Moeljatno menyatakan hukum pidana merupakan bagian dari keseluruhan hukum yang berlaku di suatu negara yang mengadakan dasar-dasar dan aturan untuk:[4]

  1. Menentukan perbuatan mana yang tidak boleh dilakukan yang dilarang dengan disertai ancaman atau sanksi yang berupa pidana tertenru bagi siapa yang melanggarnya
  2. Menentukan kapan dan dalam hal apa kepada mereka yang telah melanggar larangan- larangan itu dapat dikenakan atau diajtuhi sebagaimana yang telah diancamkan
  3. Menentukan dengan cara bagaimana pengenaan pidana itu dapat dilaksanakan apabila ada orang yang telah melanggar tersebut.

Menurut W.L.G. Lemaire, hukum pidana itu itu terdiri dari norma-norma yang berisi keharusan keharusan dan larangan-larangan yang (oleh pembentuk undang-undang) telah dikaitkan dengan suatu sanksi berupa hukuman, yakni suatu penderitaan yang bersifat khusus. Dengan demikian dapat juga dikatakan, bahwa hukum pidana itu merupakan suatu sistem norma-norma yang menentukan terhadap tindakan-tindakan yang mana (hal melakukan sesuatu atau tidak melakukan sesuatu dimana terdapat suatu keharusan untuk melakukan sesuatu) dan dalam keadaan-keadaan bagaimana hukum itu dapat dijatuhkan, serta hukuman yang bagaimana yang dapat dijatuhkan bagi tindakan-tindakan tersebut.[5]

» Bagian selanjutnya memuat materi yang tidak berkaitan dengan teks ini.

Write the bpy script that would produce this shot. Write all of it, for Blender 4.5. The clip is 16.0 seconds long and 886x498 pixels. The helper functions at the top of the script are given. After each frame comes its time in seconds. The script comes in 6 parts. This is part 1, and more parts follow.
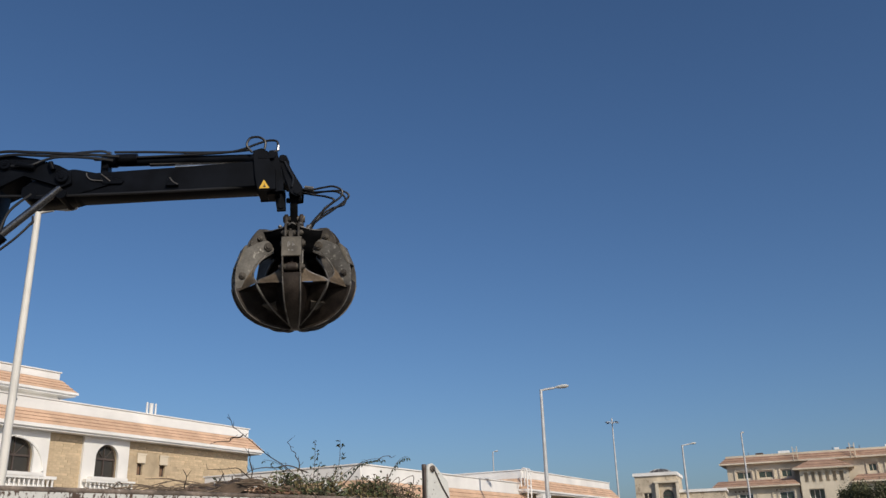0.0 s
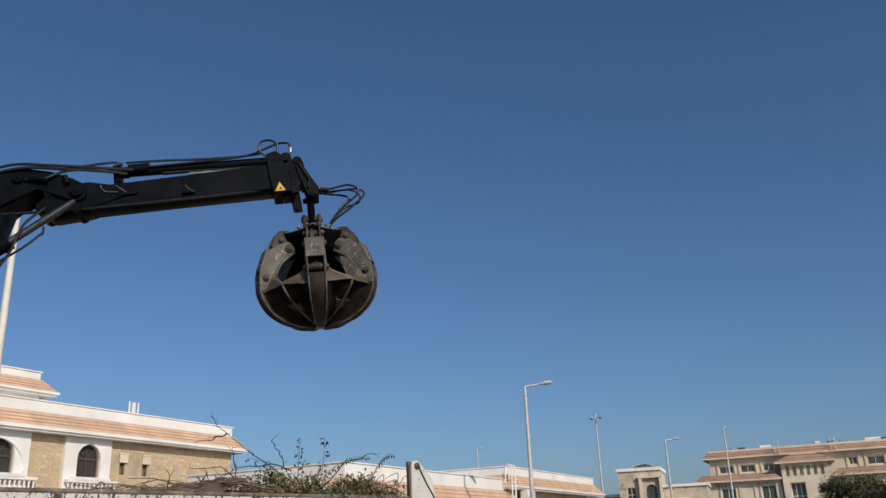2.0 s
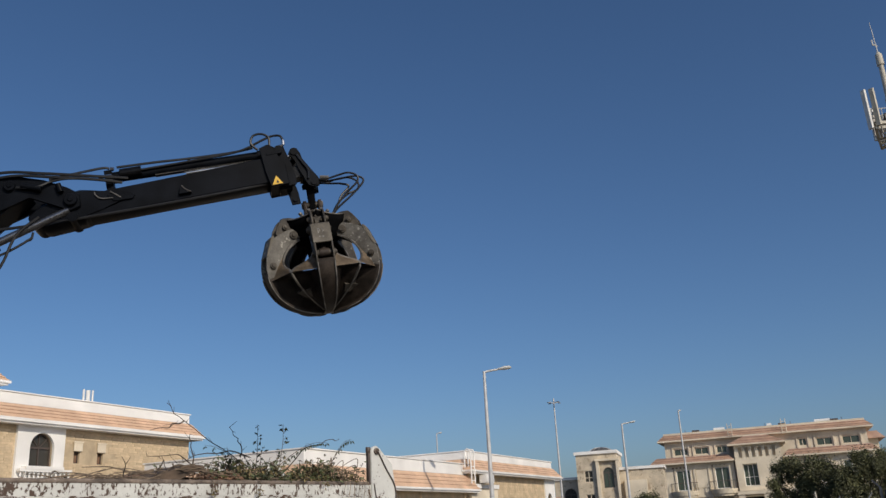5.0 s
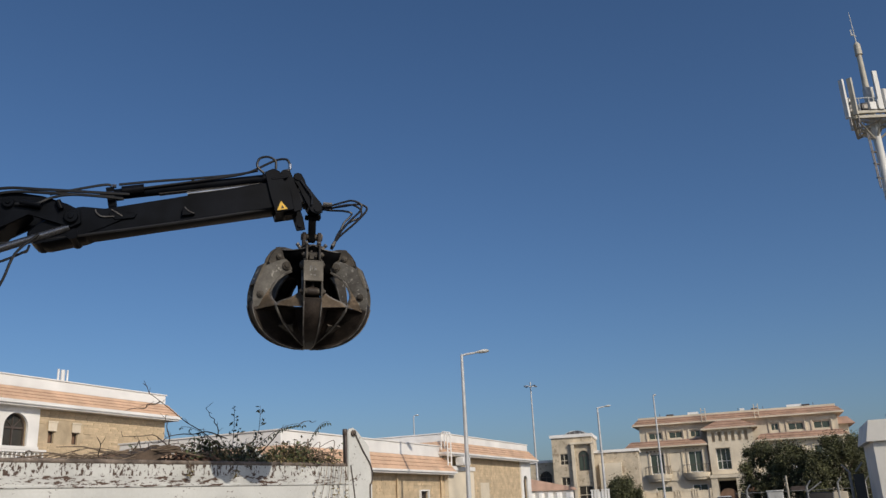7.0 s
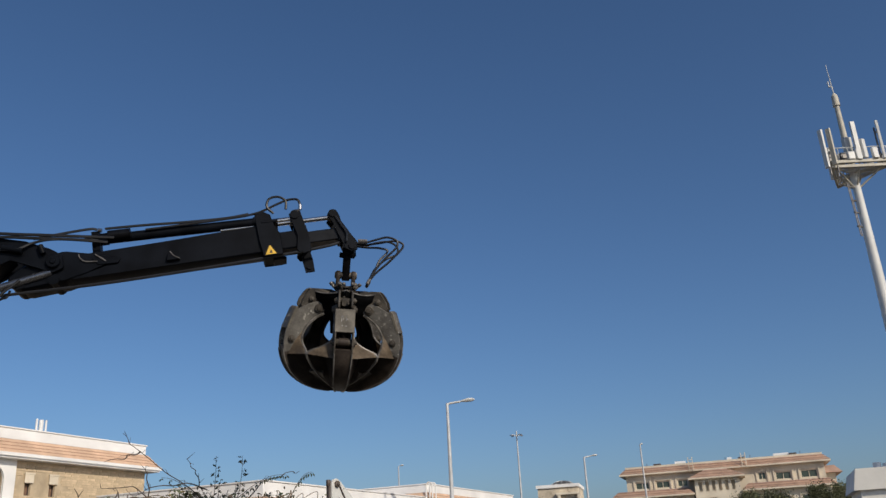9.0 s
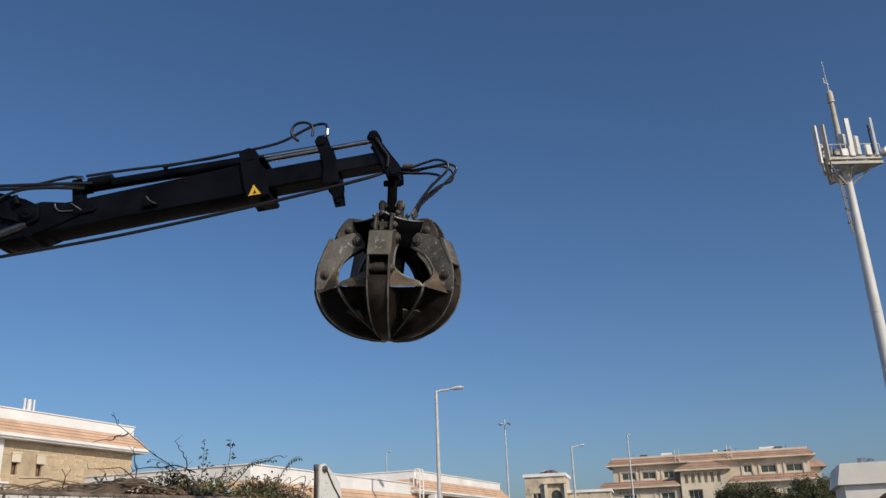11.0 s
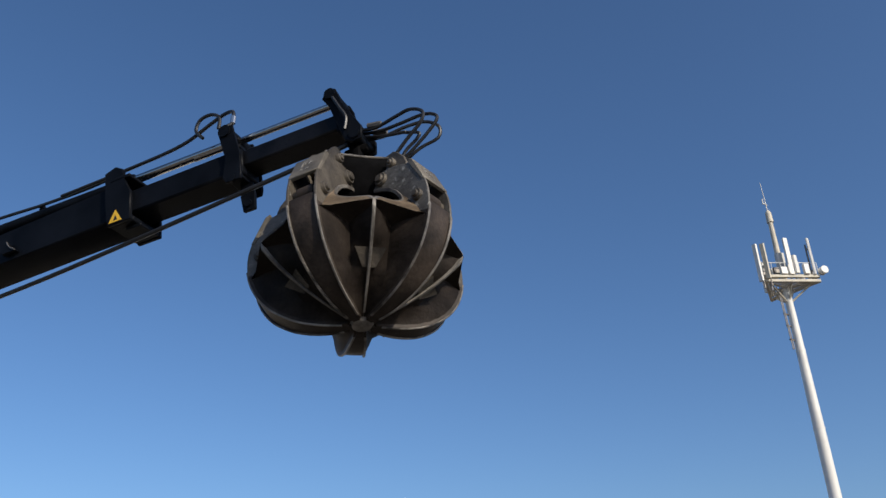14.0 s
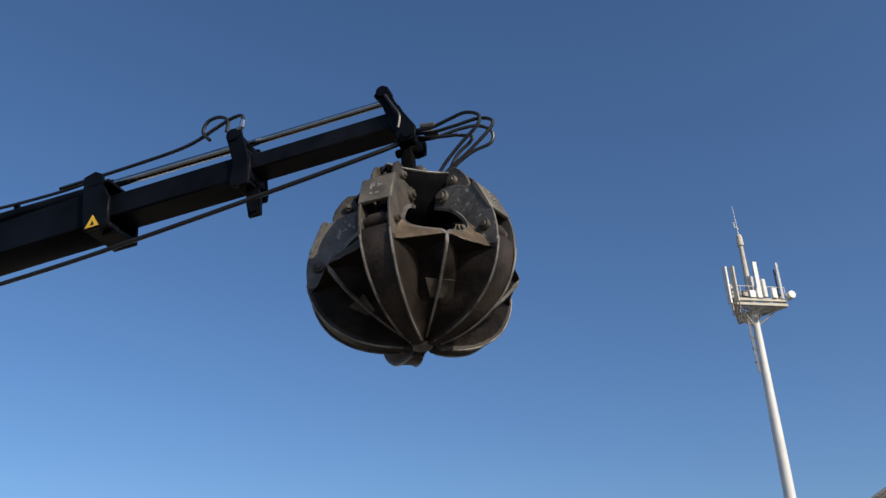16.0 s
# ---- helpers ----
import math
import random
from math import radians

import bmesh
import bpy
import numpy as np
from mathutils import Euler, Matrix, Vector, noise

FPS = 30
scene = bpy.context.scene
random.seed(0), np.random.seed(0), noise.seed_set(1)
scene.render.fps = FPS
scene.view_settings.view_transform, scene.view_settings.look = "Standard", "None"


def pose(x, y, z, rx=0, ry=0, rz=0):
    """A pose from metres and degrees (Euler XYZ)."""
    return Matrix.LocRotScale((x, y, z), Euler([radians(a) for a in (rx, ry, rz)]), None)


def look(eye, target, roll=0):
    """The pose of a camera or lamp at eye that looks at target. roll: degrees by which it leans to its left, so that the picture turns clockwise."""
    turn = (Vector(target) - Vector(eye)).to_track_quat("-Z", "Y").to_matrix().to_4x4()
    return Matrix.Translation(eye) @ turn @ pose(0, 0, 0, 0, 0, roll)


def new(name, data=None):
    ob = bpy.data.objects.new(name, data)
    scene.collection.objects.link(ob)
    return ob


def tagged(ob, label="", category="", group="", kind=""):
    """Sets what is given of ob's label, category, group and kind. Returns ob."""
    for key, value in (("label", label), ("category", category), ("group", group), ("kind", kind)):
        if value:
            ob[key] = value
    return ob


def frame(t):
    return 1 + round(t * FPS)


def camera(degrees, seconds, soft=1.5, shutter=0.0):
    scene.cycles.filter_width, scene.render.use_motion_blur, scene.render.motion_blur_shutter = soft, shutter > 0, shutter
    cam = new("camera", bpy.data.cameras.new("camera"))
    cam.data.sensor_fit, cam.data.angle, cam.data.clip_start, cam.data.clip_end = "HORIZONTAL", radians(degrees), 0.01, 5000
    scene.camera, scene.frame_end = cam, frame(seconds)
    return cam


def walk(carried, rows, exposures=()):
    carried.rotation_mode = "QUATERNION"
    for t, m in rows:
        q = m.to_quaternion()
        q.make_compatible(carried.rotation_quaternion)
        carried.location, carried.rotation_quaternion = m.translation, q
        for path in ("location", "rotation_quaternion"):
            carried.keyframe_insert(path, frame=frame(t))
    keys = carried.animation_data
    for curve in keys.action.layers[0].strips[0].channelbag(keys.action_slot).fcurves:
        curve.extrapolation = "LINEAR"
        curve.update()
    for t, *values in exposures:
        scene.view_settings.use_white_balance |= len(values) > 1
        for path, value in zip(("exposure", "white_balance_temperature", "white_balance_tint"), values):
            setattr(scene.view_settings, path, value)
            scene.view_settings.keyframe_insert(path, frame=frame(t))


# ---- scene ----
cam = camera(55.0, 16.0, soft=1.45)
PATH = [
    (0.0, 0.70, 19.41, 1.57), (0.5, 0.50, 19.37, 1.66), (1.0, 0.36, 19.30, 1.73), (1.5, 0.19, 19.20, 1.80), (2.0, -0.27, 19.19, 2.13),
    (2.5, -0.99, 18.98, 2.53), (3.0, -1.85, 18.62, 2.87), (3.5, -2.18, 18.47, 2.92), (4.0, -2.38, 18.32, 2.97), (6.5, -3.96, 17.47, 2.67),
    (7.0, -4.42, 16.92, 2.66), (7.5, -4.75, 16.24, 2.71), (8.0, -4.96, 15.93, 2.72), (8.5, -5.18, 15.61, 2.76), (9.0, -5.36, 20.08, 2.94),
    (11.5, -6.74, 19.14, 1.58), (12.0, -7.72, 20.13, 1.72), (12.5, -8.65, 21.56, 1.84), (13.0, -9.43, 23.21, 1.87), (13.5, -9.74, 24.92, 1.89),
    (14.0, -9.95, 26.31, 1.86), (14.5, -10.36, 27.39, 2.30), (15.0, -11.53, 27.24, 1.78), (15.5, -12.02, 27.23, 1.64), (16.0, -12.60, 26.96, 0.56),
]
walk(cam, [(t, pose(0, 0, 1.6, 90 + p, r, y)) for t, y, p, r in PATH],
     [(0, 0.02), (4, -0.02), (6.5, -0.05), (8, -0.08), (9, 0.06), (11.5, 0.12), (12.5, 0.27), (13.5, 0.48), (14.5, 0.55), (16, 0.5)])

# ---- light ----
SUN_AZ, SUN_EL = 148.0, 31.2          # compass bearing from +y towards +x, height in degrees
world = bpy.data.worlds.new("world")
scene.world = world
world.use_nodes = True
wn = world.node_tree
sky = wn.nodes.new("ShaderNodeTexSky")
sky.sky_type, sky.sun_disc = "NISHITA", False
sky.sun_elevation, sky.sun_rotation = radians(SUN_EL), radians(SUN_AZ)
sky.air_density, sky.dust_density, sky.ozone_density = 0.85, 1.8, 5.0
sky.altitude = 0.0
wn.nodes["Background"].inputs["Strength"].default_value = 0.093
deep = wn.nodes.new("ShaderNodeHueSaturation")
deep.inputs["Saturation"].default_value = 1.08
wn.links.new(sky.outputs[0], deep.inputs["Color"])
wn.links.new(deep.outputs[0], wn.nodes["Background"].inputs["Color"])
sun = new("sun", bpy.data.lights.new("sun", "SUN"))
sun.data.energy, sun.data.angle, sun.data.color = 2.98, radians(0.55), (1.0, 0.90, 0.76)
a, e = radians(SUN_AZ), radians(SUN_EL)
sun.matrix_world = look((math.sin(a) * math.cos(e) * 80, math.cos(a) * math.cos(e) * 80, math.sin(e) * 80), (0, 0, 0))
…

Menurut Sudarto bahwa hukum pidana adalah aturan hukum yang mengikatkan kepada suatu perbuatan yang memenuhi syarat-syarat tertentu akibat yang berupa pidana.[6] Menurut Simons hukum pidana itu dapat dibagi menjadi hukum pidana dalam arti objektif atau strafrecht in objectieve zin dan hukum pidana dalam arti subjektif atau strafrecht in subjectieve zin. Hukum pidana dalam arti objektif adalah hukum pidana yang berlaku, atau yang juga disebut sebagai hukum positif atau ius poenale.[7] Simons merumuskan hukum pidana dalam arti objektif sebagai:[8]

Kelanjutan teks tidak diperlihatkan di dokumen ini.